Equities slump as real rates surge

10-year US yield now above S&P 500 dividend yield

Chart of the Day

The huge news in markets yesterday was the surge in real interest rates, with the 5-year TIPS yield jumping by 25 bp and the 10-year by 20 bp. For the 5-year, that only reversed the fall so far this year, but for the 10-year it took real rates back to the highest since July. As the Market charts that follow show, that sent shockwaves through the equity and FX markets.

Macro

The macro news was generally good, but didn’t help . US initial jobless claims fell to 730,000 last week, but that was probably due to disruption from the severe weather rather than a genuinely large improvement in claims. Continuing claims increased to 4.4mn in the week before.

US durable goods orders rose by 3.4% MoM in January. Excluding transport, orders increased by 1.4% MoM. They are both far above pre-virus levels.

Markets

The surge in real yields push bond yields up, but the big surprise compared to the earlier rises in recent weeks was that the 5-year yield jumped by more than the 10-year or the 30-year. So the curve flattened. That seems to suggest traders don’t believe the Fed’s commitment to keep policy rates low for many years.

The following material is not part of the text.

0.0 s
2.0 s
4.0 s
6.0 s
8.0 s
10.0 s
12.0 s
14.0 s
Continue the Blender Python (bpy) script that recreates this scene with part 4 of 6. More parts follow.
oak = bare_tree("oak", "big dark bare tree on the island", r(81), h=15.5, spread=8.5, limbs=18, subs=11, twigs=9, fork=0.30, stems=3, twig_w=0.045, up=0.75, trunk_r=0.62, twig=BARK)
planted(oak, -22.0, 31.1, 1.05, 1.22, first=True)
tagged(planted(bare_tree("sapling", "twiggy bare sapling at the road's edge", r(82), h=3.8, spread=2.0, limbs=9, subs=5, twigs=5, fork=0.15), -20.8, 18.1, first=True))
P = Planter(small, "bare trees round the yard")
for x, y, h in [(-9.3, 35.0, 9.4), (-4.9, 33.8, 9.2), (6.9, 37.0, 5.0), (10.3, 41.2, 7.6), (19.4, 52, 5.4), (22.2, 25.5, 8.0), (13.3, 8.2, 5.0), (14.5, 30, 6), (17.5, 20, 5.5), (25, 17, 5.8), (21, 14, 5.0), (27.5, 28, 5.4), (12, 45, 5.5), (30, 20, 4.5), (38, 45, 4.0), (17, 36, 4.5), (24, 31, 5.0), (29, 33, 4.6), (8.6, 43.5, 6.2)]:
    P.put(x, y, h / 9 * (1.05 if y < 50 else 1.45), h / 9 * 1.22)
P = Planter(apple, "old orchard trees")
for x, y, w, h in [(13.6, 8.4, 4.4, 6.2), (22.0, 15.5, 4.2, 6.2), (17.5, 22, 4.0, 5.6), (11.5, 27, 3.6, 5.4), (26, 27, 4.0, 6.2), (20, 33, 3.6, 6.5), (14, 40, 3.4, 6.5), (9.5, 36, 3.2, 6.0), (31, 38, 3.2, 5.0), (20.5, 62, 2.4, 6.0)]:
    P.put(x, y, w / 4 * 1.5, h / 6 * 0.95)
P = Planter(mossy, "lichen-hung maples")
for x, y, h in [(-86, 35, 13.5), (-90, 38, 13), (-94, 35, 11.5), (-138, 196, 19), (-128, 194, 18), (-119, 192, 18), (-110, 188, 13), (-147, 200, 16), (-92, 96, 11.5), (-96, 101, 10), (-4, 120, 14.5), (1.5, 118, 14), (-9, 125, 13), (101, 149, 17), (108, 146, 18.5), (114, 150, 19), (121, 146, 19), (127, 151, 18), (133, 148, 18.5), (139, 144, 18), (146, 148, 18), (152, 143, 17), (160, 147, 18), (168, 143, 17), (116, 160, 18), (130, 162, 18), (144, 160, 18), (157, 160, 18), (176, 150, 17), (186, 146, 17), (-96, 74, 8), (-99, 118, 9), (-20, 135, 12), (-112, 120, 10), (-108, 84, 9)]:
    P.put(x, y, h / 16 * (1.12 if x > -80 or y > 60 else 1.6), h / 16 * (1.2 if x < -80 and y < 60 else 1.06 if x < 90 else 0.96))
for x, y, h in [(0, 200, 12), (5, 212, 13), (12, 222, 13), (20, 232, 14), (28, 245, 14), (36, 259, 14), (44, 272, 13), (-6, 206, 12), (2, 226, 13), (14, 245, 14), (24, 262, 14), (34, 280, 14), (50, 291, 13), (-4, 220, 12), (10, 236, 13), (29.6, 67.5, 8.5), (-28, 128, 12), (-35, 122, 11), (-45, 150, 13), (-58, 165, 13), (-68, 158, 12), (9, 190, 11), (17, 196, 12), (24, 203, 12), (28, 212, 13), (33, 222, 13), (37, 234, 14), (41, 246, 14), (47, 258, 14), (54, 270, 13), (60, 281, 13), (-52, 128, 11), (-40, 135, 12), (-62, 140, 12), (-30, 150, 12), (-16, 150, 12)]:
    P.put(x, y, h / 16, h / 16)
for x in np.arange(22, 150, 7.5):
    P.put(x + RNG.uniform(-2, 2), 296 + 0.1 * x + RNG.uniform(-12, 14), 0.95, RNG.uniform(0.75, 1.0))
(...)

The rise means the 10-year bond yield increased to above the dividend yield of the S&P 500. That will make many types of investors, such as pension funds, start looking at bonds again as a source of yield and could detract from equity demand.

The further rise in real yields was particularly bad for tech stocks, with the S&P 500 tech sector now down by 5.9% in the past week.

The ratio of financials to the S&P 500 did well amid the rise in interest rates, which are often thought to be good for lenders’ profits.

But it wasn’t a case of financials actually doing well. Rather, the sell-off hit all sectors, but financials happened to fall by relatively less.

The jump in yields was higher in the US than in many countries and sent the USD soaring against most currencies.

One key exception was the euro, although the further rise in real yields in favor of the US suggests it might not be long until the euro drops back.